Veggie farmers learn ways to mitigate frost

Headlines, 2-3-2019


BENGUET – For decades, andap or the local term for early morning frost has been occurring in the coldest parts of the province. 

This has led farmers in this vegetable-producing province to adapt to this natural occurrence through the years. 

Benguet Provincial Agriculturist Lolita Bentres said as of the moment, the office has not received any report of damage due to frost from the municipalities, particularly Atok, Kibungan, Mankayan, and Kabayan. 

“It’s not an alarming problem. We have set out our respective municipal agriculturists to monitor the occurrence of frost,” Bentres said. 

She said frost does not only occur in Sitio Englandad, Barangay Paoay, Atok but also in Madaymen, Kibungan, in Sitio Cada, Barangay Balili, Mankayan, and in the areas near Mt.

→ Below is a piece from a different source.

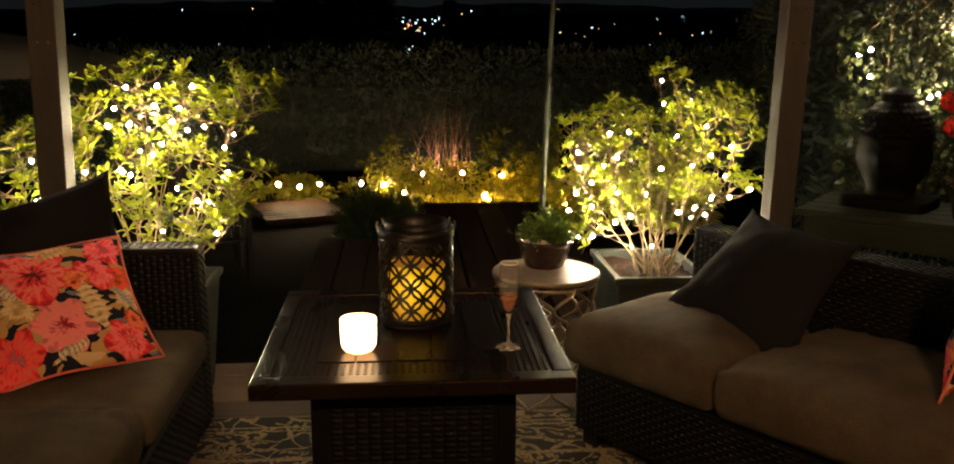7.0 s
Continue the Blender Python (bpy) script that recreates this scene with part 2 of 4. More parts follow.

Pulag in Kabayan.

These are usually the areas where there is less circulation of air, which causes the occurrence of frost, she said. 

Frost is defined as thin layer of ice on a solid surface, which forms from water vapor in an above freezing atmosphere coming in contact with a solid surface whose temperature is below freezing point. 

Frost occurs early in the morning, usually from 4 to 6 a.m.

Paoay Punong Barangay Leo Cawaing said farmers in their area would minimize their production during the usual occurrences of frost, which is observed during December and early part January to prevent damages.

But there are farmers who still plant temperate vegetables hoping their crops would survive the frost. Carrot has been found to be a frost-resistant crop.

To combat frost, farmers would use their sprinklers to spray off the frost from their crops before the sun hits the farms. 

Paoay kagawad Crizaldo Bacbac said farmers also choose the kind of crops to plant as frost affects mostly potato leaves as they easily wither and get burned. Aside from potatoes, Chinese cabbage (wongbok), and cabbage are not resistant to frost.

Although farmers have adapted to the frost incidences, the changing weather patterns brought by climate change is still heavily felt, as they do not know when the frost will hit.

Farmer Joseph Edwas of Mankayan said it has been their practice to plant ahead before the occurrence of frost so that when it comes, the crops are already mature and ready for harvest. 

“However, nowadays one cannot predict when it will hit. You see it is now February and it is still occurring,” he said, adding that the frost occurrence would happen in different portions of Cada making it hard to predict the specific areas it would occur in. 

This is why weather forecasts and research are very much needed to help farmers be ready, according to Benguet Agri-Pinoy Trading Center Manager Violeta Salda. 

Salda, who also leads the Benguet State University Food Science Research and Innovation Center, said the locality still has a long way to go when it comes to properly using science technology and research in farming. 

She cited weather forecasting could help farmers to prepare the kind of vegetables to plant or when is the best time to plant them. 

“With the scientific researches we have, it could be used to pre-empt the kind of interventions we could give to our farmers,” she said. 

Bacbac said the Department of Science and Technology-Pagasa recently installed a temperature gauge in Atok. 

While Baguio’s temperature dipped to 9 degrees Celsius last week, Atok’s temperature could only be estimated to be around 5 °C due to the lack of equipment to measure the exact temperature in a particular area. 

Despite these, local officials assured the public of enough supply of vegetables.

“Consumers need not worry because there is enough supply of vegetables and even cut flowers in time for Valentines,” Bentres said.